Announcing the repeal of the ECA is doubtless a sensible tactical move by the Prime Minister given the demands she faces from her right-wing. The ECA gives not only effect to EU law in the UK, but also priority to EU law over UK law – including over acts of parliament. Focusing on the proposal to repeal the ECA fits very neatly with the narrative developed by the Prime Minister in her speech about making the UK a ‘fully-independent, sovereign country’. Or, as David Davis put it in his speech , repealing the ECA will deliver ‘what people voted for: power and authority residing once again with the sovereign institutions of our own country’.
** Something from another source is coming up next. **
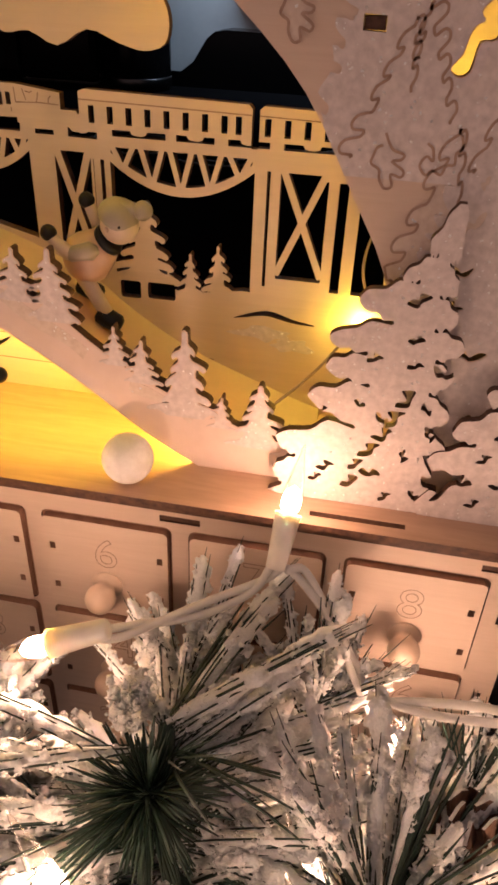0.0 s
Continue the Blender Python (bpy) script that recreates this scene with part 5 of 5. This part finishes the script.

There are, however, two caveats that make the announcement of the ECA’s repeal far less legally significant than might at first be assumed. On the one hand, although the Great Repeal Act (as it will by then have become) will be on the statute book before Brexit day, it will not take effect and repeal the ECA until Brexit day. This announcement does not, therefore, amount to the sort of immediate, shock-and-awe ECA repeal that was floated by some on Brexit’s extreme fringes. That was a suggestion that was never likely to be implemented, given that it would have placed the UK in breach of its EU treaty obligations pre-Brexit. On the other hand, however, repealing the ECA upon Brexit is hardly a big deal. Indeed, a natural assumption would be that the ECA would inevitably be repealed upon Brexit, given that it would make no sense, after leaving the EU, to retain legislation providing for EU law’s effect and priority in the UK. However, we can in fact go further and say that repealing the ECA post-Brexit is legally unnecessary, and will in fact amount to nothing more than a tidying-up exercise. That is so because the ECA only gives effect and priority to such EU laws as are, at any given point in time, binding upon the UK thanks to its EU treaty obligations. Post-Brexit, the UK will have no such obligations, and the ECA will therefore give effect and priority to no EU law whatever.